Docudrama ‘Boom’ looks at early days of internet
Unfazed by the blue screen of death, they were dogged innovators who foresaw the possibilities of the internet way before anyone else. The story of the colorful entrepreneurs and their crusades with the new technology is the subject of the National Geographic Channel’s series “Valley of the
Boom.”
The docudrama explores the birth of Silicon Valley, social media, wireless streaming and the information avalanche that was to bury us all.
When it began it was filled with optimism, says Arianna Huffington, one of the show’s executive producers and an early proponent of the internet.

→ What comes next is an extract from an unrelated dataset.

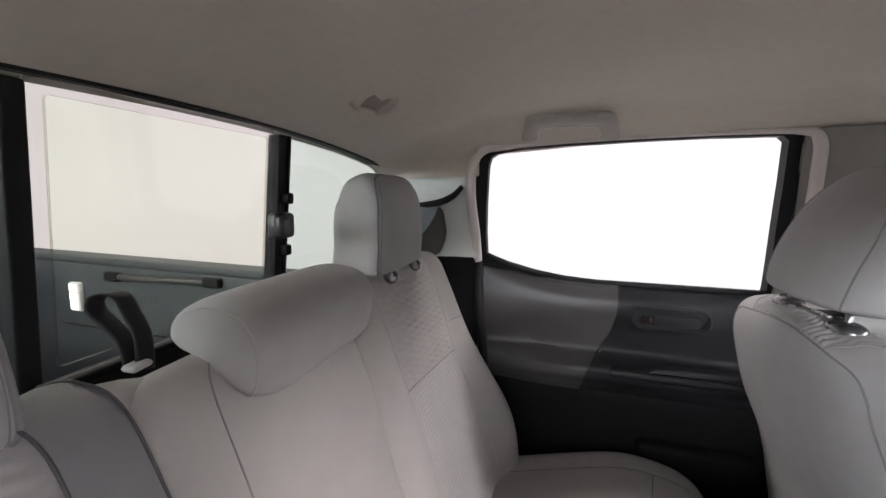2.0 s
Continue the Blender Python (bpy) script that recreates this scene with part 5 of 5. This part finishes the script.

“The mood you’re going to see here is a mood of idealism, triumphalism,” she says. “It was expected to basically change the world. And that’s why you had the first expression of real FOMO, you know, fear of missing out. Everybody wanted to be on the internet train even if they had no clue where that train was going.”
Bradley Whitford (“The West Wing”) plays James Barksdale, CEO of Netscape, the web browser that wrestled with Microsoft for world dominance.
“The internet — for our particular world — certainly I can tell you it is a golden age for research as an actor because you can pull out your phone and see how somebody talked and walked through the entire span of their careers,” he says.
“I think this is the most spectacular time in storytelling with all the streaming services that the internet has provided and transformed Hollywood. What’s striking to me — going along with what Arianna said — is there is this idealism here in this naivete about the possibilities of this, very much like the birth of television, which was going to bring opera and art to the masses. Well, guess what? Communities of nursing mothers and Nazis. It’s a weird mix. And I feel like the internet’s been great for show business and we are just realizing the unintended consequences and how information — we live in the information age.”
Matthew Carnahan, who created the series, says it’s difficult to comprehend the internet’s influence. “It’s affected the way we assimilate information massively — information, entertainment, images — everything has become accelerated,” he says. “There’s no such thing as ‘avant-garde’ or ‘underground’ anymore because it’s instantly digestible. I have a very particular bent, a very particular slant on it. But I would be interested to hear what Steph Paternot (has to say.)”
Stephan Paternot was one of the founders of TheGlobe.com, an early social networking service conjured nine years before Facebook. And while he acknowledges the internet has produced some insidious mutants, he thinks the pendulum is swinging back. “There was purity when we started the internet 25-plus years ago,” he says. “And, first of all, I’m very humbled to have had the Globe story included in this series. There’s a lot of other pioneers out there. Maybe ours was iconic only because we had the rise and we had the fall. When we started it, there was a purity to it to create this global village where everybody would be connected, a sort of utopia. And of course, to execute these dreams requires massive amounts of capital,” he says.
But Paternot thinks things are changing. “There’s a counteroption now, that’s beginning right now in our time, which is the beginning of Web 3.0 — decentralization, blockchain, crypto — all of these new things as a means to pull back and get rid of the fake news and take power away from all of these major companies,” he says. “And, so, I think this show, from my perspective, has become highly relevant at this exact moment in time.”
Huffington says the development of the internet also reduced what she calls “power structures.”
“Because the browser gave everybody access to information, and information is power,” she says. “And now what’s happening is that actually, it’s more powerful to have curated information.”